__Requirements__
Return only the lines running from the line with "Continue the Blender" down to the line with "else mat, pile)", both included, exactly as they appear.

__Dataset excerpt__
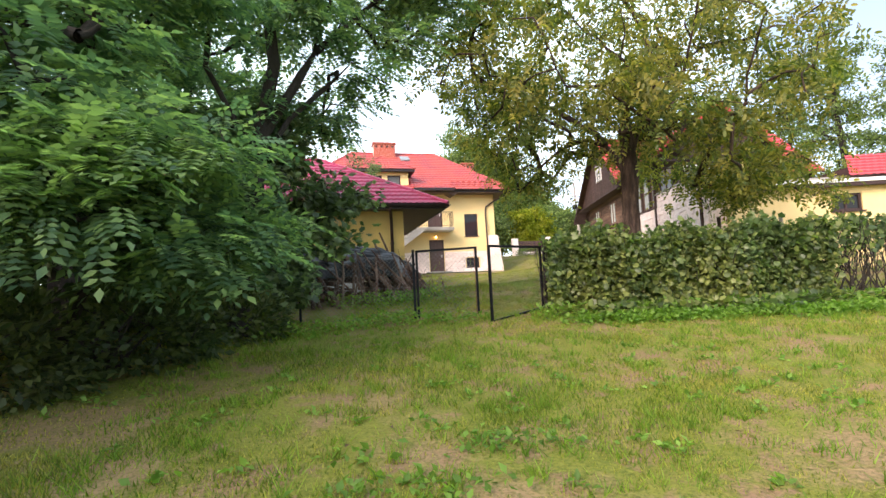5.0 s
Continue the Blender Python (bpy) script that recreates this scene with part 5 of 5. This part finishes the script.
for i in range(130):
    x = rngp.uniform(2.9, PL + 0.3)
    p0 = pw(x, rngp.uniform(-0.3, 1.2), rngp.uniform(0.0, 0.7) * crest(min(x, PL)))
    d = rngp.normal(0, 0.28, 3)
    p1 = p0 + d
    p1[2] = max(p1[2], land1(p1[0], p1[1]) + 0.01)
    part("twig", tube(bmesh.new(), [p0, (p0 + p1) / 2 + rngp.normal(0, 0.04, 3), p1], [0.009, 0.007, 0.003], 4), M_LOG, pile)
def rough_log(p, q, r, mat):
    """A barked, knotty log from p to q."""
    p, q = Vector(p), Vector(q)
    n = 40
    side_ = (q - p).orthogonal().normalized()
    pts = [p.lerp(q, k / n) + side_ * 0.05 * math.sin(k * 0.16 + r * 40) for k in range(n + 1)]
    bm = tube(bmesh.new(), pts, [r * (1.12 - 0.007 * k) for k in range(n + 1)], 36)
    ctr = [Vector(v) for v in pts]
    for k, v in enumerate(bm.verts):
        dd = v.co - ctr[min(k // 36, n)]
        v.co += dd * (0.26 * noise.noise(v.co * 5) + 0.16 * noise.noise(v.co * 19) - 0.35 * abs(noise.noise(Vector((v.co.x * 34, v.co.y * 34, v.co.z * 12)))) + 0.12 * noise.noise(v.co * 60))
    part("log", bm, M_BARKLOG if mat is M_LOG else mat, pile)


for p, q, r, m_ in (((-0.05, 7.04, 1.72), (0.80, 6.75, 0.60), 0.12, M_LOG), ((-0.15, 6.75, 1.66), (0.70, 6.45, 0.58), 0.10, M_LOG), ((0.10, 6.3, 1.35), (0.82, 6.0, 0.52), 0.12, M_LOG), ((-0.2, 6.2, 1.55), (0.62, 5.75, 0.50), 0.10, M_LOG), ((-0.1, 5.8, 1.4), (0.6, 5.3, 0.48), 0.09, M_LOG), ((-0.35, 6.5, 1.75), (0.45, 6.1, 0.55), 0.085, M_LOG),
                    ((0.62, 7.45, 0.74), (1.0, 7.75, 0.80), 0.09, M_LOG), ((0.85, 7.15, 0.72), (1.2, 7.25, 0.74), 0.08, M_LOGEND), ((0.35, 7.1, 0.80), (0.75, 7.2, 0.95), 0.10, M_LOG), ((0.45, 5.8, 0.65), (1.0, 6.7, 0.66), 0.08, M_LOGEND)):
    rough_log(p, q, r, m_)
for i in range(18):
    x, y = rngp.uniform(-0.5, 0.45), rngp.uniform(5.2, 6.9)
    p0 = np.array([x, y, land1(x, y) + rngp.uniform(0.02, 0.8) * (1.1 - max(0, x))])
    p1 = p0 + rngp.normal(0, 0.17, 3)
    p1[2] = max(p1[2], land1(p1[0], p1[1]) + 0.02)
    r = rngp.uniform(0.01, 0.04)
    part("branch", tube(bmesh.new(), [p0, (p0 + p1) / 2 + rngp.normal(0, 0.03, 3), p1], [r, r * 0.9, r * 0.5], 6), M_LOG, pile)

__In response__
Continue the Blender Python (bpy) script that recreates this scene with part 5 of 5. This part finishes the script.
for i in range(130):
    x = rngp.uniform(2.9, PL + 0.3)
    p0 = pw(x, rngp.uniform(-0.3, 1.2), rngp.uniform(0.0, 0.7) * crest(min(x, PL)))
    d = rngp.normal(0, 0.28, 3)
    p1 = p0 + d
    p1[2] = max(p1[2], land1(p1[0], p1[1]) + 0.01)
    part("twig", tube(bmesh.new(), [p0, (p0 + p1) / 2 + rngp.normal(0, 0.04, 3), p1], [0.009, 0.007, 0.003], 4), M_LOG, pile)
def rough_log(p, q, r, mat):
    """A barked, knotty log from p to q."""
    p, q = Vector(p), Vector(q)
    n = 40
    side_ = (q - p).orthogonal().normalized()
    pts = [p.lerp(q, k / n) + side_ * 0.05 * math.sin(k * 0.16 + r * 40) for k in range(n + 1)]
    bm = tube(bmesh.new(), pts, [r * (1.12 - 0.007 * k) for k in range(n + 1)], 36)
    ctr = [Vector(v) for v in pts]
    for k, v in enumerate(bm.verts):
        dd = v.co - ctr[min(k // 36, n)]
        v.co += dd * (0.26 * noise.noise(v.co * 5) + 0.16 * noise.noise(v.co * 19) - 0.35 * abs(noise.noise(Vector((v.co.x * 34, v.co.y * 34, v.co.z * 12)))) + 0.12 * noise.noise(v.co * 60))
    part("log", bm, M_BARKLOG if mat is M_LOG else mat, pile)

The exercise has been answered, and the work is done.